BEGIN RECORDS PROVIDED

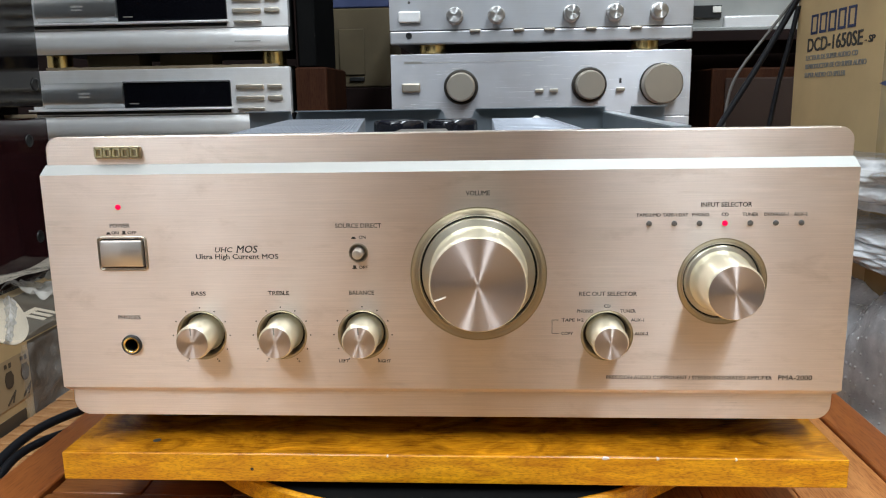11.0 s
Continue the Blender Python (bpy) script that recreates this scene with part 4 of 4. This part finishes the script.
part("button", block(0.040, 0.054, -0.004, -0.0012, 0.030, 0.040, 0.001), white_mark, tp)
part("trim", block(0.0, 0.30, -0.006, 0.0038, 0.0, 0.006, 0.001), player_grey, tp)
part("drawer", block(0.060, 0.150, -0.004, 0.0038, 0.004, 0.024, 0.002), silver_warm, tp)

# ---- cables ----
tube("cable", [(0.43, 0.60, 0.345), (0.409, 0.60, 0.303), (0.370, 0.60, 0.230), (0.345, 0.60, 0.188), (0.315, 0.60, 0.139), (0.298, 0.60, 0.10), (0.29, 0.60, 0.0)], 0.0037, rubber, "thick black cable hanging beside the amplifiers", "cable")
tube("cable", [(0.408, 0.60, 0.29), (0.402, 0.60, 0.252), (0.391, 0.60, 0.208), (0.385, 0.60, 0.167), (0.380, 0.60, 0.131), (0.375, 0.60, 0.08), (0.375, 0.60, 0.0)], 0.0031, rubber, "black cable hanging beside a carton", "cable")
tube("cable", [(0.41, 0.62, 0.30), (0.376, 0.62, 0.2545), (0.342, 0.62, 0.212), (0.334, 0.62, 0.18), (0.330, 0.62, 0.139), (0.33, 0.62, 0.0)], 0.0018, grey_rubber, "thin grey cable hanging down", "cable")
tube("cable", [(-0.24, 0.30, -0.078), (-0.318, 0.215, -0.073), (-0.329, 0.189, -0.071), (-0.338, 0.159, -0.070), (-0.3375, 0.121, -0.070), (-0.334, 0.08, -0.075), (-0.33, 0.03, -0.12), (-0.33, 0.0, -0.3)], 0.0038, rubber, "black power cable beside the table", "cable")
tube("cable", [(-0.25, 0.26, -0.085), (-0.318, 0.17, -0.076), (-0.3286, 0.1356, -0.073), (-0.329, 0.107, -0.072), (-0.325, 0.07, -0.080), (-0.325, 0.04, -0.12), (-0.325, 0.03, -0.3)], 0.0034, rubber, "black power cable beside a carton", "cable")
ledge = thing("side_table", "pale brown wooden side table next to the larger one", "table")
part("top", block(-0.44, -0.298, -0.10, 0.40, -0.150, -0.1285, 0.002), table_wood, ledge)
slat = None
for i in range(23):
    if slat is None:
        o = slat = part("slat", block(-0.44, -0.298, 0.0, 0.0196, -0.1283, -0.125, 0.0011, 2), pale_plank, ledge)
    else:
        o = new("slat", slat.data)
        o.parent = ledge
    o.location = (0, -0.10 + i * 0.0216, -0.0004 * (i % 3))
for lx, ly in ((-0.425, -0.08), (-0.313, -0.08), (-0.425, 0.38), (-0.313, 0.38)):
    part("leg", block(lx - 0.012, lx + 0.012, ly - 0.012, ly + 0.012, FLOOR, -0.150, 0.001), plank_wood, ledge)
tube("cable", [(-0.20, 0.50, 0.05), (-0.36, 0.44, 0.045), (-0.44, 0.43, 0.030), (-0.472, 0.44, -0.015), (-0.475, 0.45, -0.040)], 0.0034, rubber, "black cable lying over the cartons", "cable")
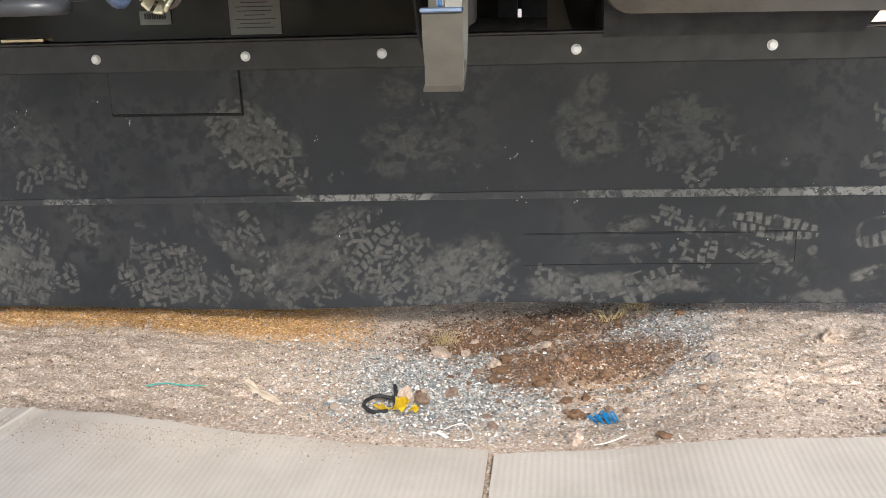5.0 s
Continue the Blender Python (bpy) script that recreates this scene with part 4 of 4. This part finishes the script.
rng = random.Random(4)
cut = [(0.003 * rng.random(), 0.98 - 0.012 * k) for k in range(31)] + [(0.012, 0.604), (0.03, 0.600)]
cut += [(0.03 + 0.040 * k, 0.600 - 0.0011 * k + 0.004 * rng.random()) for k in range(1, 124)] + [(4.98, 0.467), (4.98, 0.98)]
rail = slab(bmesh.new(), [(-0.019 - 0.0885 * d, 1.622 + d, z) for d, z in cut], (0.010, 0, 0))
part("frame_rail", rail, DUSTY_STEEL, coach, "flame-cut dusty steel chassis rail")
nut = thing("bumper_bolt", (-0.025, 0.938, 0.76), "yellow zinc bolt and nut under the bumper edge", "bolt")
part("nut", lathe(bmesh.new(), (-0.025, 0.938, 0.756), (-0.025, 0.938, 0.74), [(0, 0.0098), (0.009, 0.0098), (0.010, 0.0085)], 6), BRASS, nut)
part("threaded_end", rod(bmesh.new(), (-0.025, 0.938, 0.747), (-0.025, 0.938, 0.731), 0.0048), BRASS, nut)
part("washer", rod(bmesh.new(), (-0.025, 0.938, 0.7585), (-0.025, 0.938, 0.756), 0.012, 24, 0.0004), BRASS, nut)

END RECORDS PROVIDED

#### STATED PROBLEM
Retype each record exactly as it stands, but do not include the pictures.

#### ANSWER TO THE PROBLEM
11.0 s
Continue the Blender Python (bpy) script that recreates this scene with part 4 of 4. This part finishes the script.
part("button", block(0.040, 0.054, -0.004, -0.0012, 0.030, 0.040, 0.001), white_mark, tp)
part("trim", block(0.0, 0.30, -0.006, 0.0038, 0.0, 0.006, 0.001), player_grey, tp)
part("drawer", block(0.060, 0.150, -0.004, 0.0038, 0.004, 0.024, 0.002), silver_warm, tp)

# ---- cables ----
tube("cable", [(0.43, 0.60, 0.345), (0.409, 0.60, 0.303), (0.370, 0.60, 0.230), (0.345, 0.60, 0.188), (0.315, 0.60, 0.139), (0.298, 0.60, 0.10), (0.29, 0.60, 0.0)], 0.0037, rubber, "thick black cable hanging beside the amplifiers", "cable")
tube("cable", [(0.408, 0.60, 0.29), (0.402, 0.60, 0.252), (0.391, 0.60, 0.208), (0.385, 0.60, 0.167), (0.380, 0.60, 0.131), (0.375, 0.60, 0.08), (0.375, 0.60, 0.0)], 0.0031, rubber, "black cable hanging beside a carton", "cable")
tube("cable", [(0.41, 0.62, 0.30), (0.376, 0.62, 0.2545), (0.342, 0.62, 0.212), (0.334, 0.62, 0.18), (0.330, 0.62, 0.139), (0.33, 0.62, 0.0)], 0.0018, grey_rubber, "thin grey cable hanging down", "cable")
tube("cable", [(-0.24, 0.30, -0.078), (-0.318, 0.215, -0.073), (-0.329, 0.189, -0.071), (-0.338, 0.159, -0.070), (-0.3375, 0.121, -0.070), (-0.334, 0.08, -0.075), (-0.33, 0.03, -0.12), (-0.33, 0.0, -0.3)], 0.0038, rubber, "black power cable beside the table", "cable")
tube("cable", [(-0.25, 0.26, -0.085), (-0.318, 0.17, -0.076), (-0.3286, 0.1356, -0.073), (-0.329, 0.107, -0.072), (-0.325, 0.07, -0.080), (-0.325, 0.04, -0.12), (-0.325, 0.03, -0.3)], 0.0034, rubber, "black power cable beside a carton", "cable")
ledge = thing("side_table", "pale brown wooden side table next to the larger one", "table")
part("top", block(-0.44, -0.298, -0.10, 0.40, -0.150, -0.1285, 0.002), table_wood, ledge)
slat = None
for i in range(23):
    if slat is None:
        o = slat = part("slat", block(-0.44, -0.298, 0.0, 0.0196, -0.1283, -0.125, 0.0011, 2), pale_plank, ledge)
    else:
        o = new("slat", slat.data)
        o.parent = ledge
    o.location = (0, -0.10 + i * 0.0216, -0.0004 * (i % 3))
for lx, ly in ((-0.425, -0.08), (-0.313, -0.08), (-0.425, 0.38), (-0.313, 0.38)):
    part("leg", block(lx - 0.012, lx + 0.012, ly - 0.012, ly + 0.012, FLOOR, -0.150, 0.001), plank_wood, ledge)
tube("cable", [(-0.20, 0.50, 0.05), (-0.36, 0.44, 0.045), (-0.44, 0.43, 0.030), (-0.472, 0.44, -0.015), (-0.475, 0.45, -0.040)], 0.0034, rubber, "black cable lying over the cartons", "cable")
5.0 s
Continue the Blender Python (bpy) script that recreates this scene with part 4 of 4. This part finishes the script.
rng = random.Random(4)
cut = [(0.003 * rng.random(), 0.98 - 0.012 * k) for k in range(31)] + [(0.012, 0.604), (0.03, 0.600)]
cut += [(0.03 + 0.040 * k, 0.600 - 0.0011 * k + 0.004 * rng.random()) for k in range(1, 124)] + [(4.98, 0.467), (4.98, 0.98)]
rail = slab(bmesh.new(), [(-0.019 - 0.0885 * d, 1.622 + d, z) for d, z in cut], (0.010, 0, 0))
part("frame_rail", rail, DUSTY_STEEL, coach, "flame-cut dusty steel chassis rail")
nut = thing("bumper_bolt", (-0.025, 0.938, 0.76), "yellow zinc bolt and nut under the bumper edge", "bolt")
part("nut", lathe(bmesh.new(), (-0.025, 0.938, 0.756), (-0.025, 0.938, 0.74), [(0, 0.0098), (0.009, 0.0098), (0.010, 0.0085)], 6), BRASS, nut)
part("threaded_end", rod(bmesh.new(), (-0.025, 0.938, 0.747), (-0.025, 0.938, 0.731), 0.0048), BRASS, nut)
part("washer", rod(bmesh.new(), (-0.025, 0.938, 0.7585), (-0.025, 0.938, 0.756), 0.012, 24, 0.0004), BRASS, nut)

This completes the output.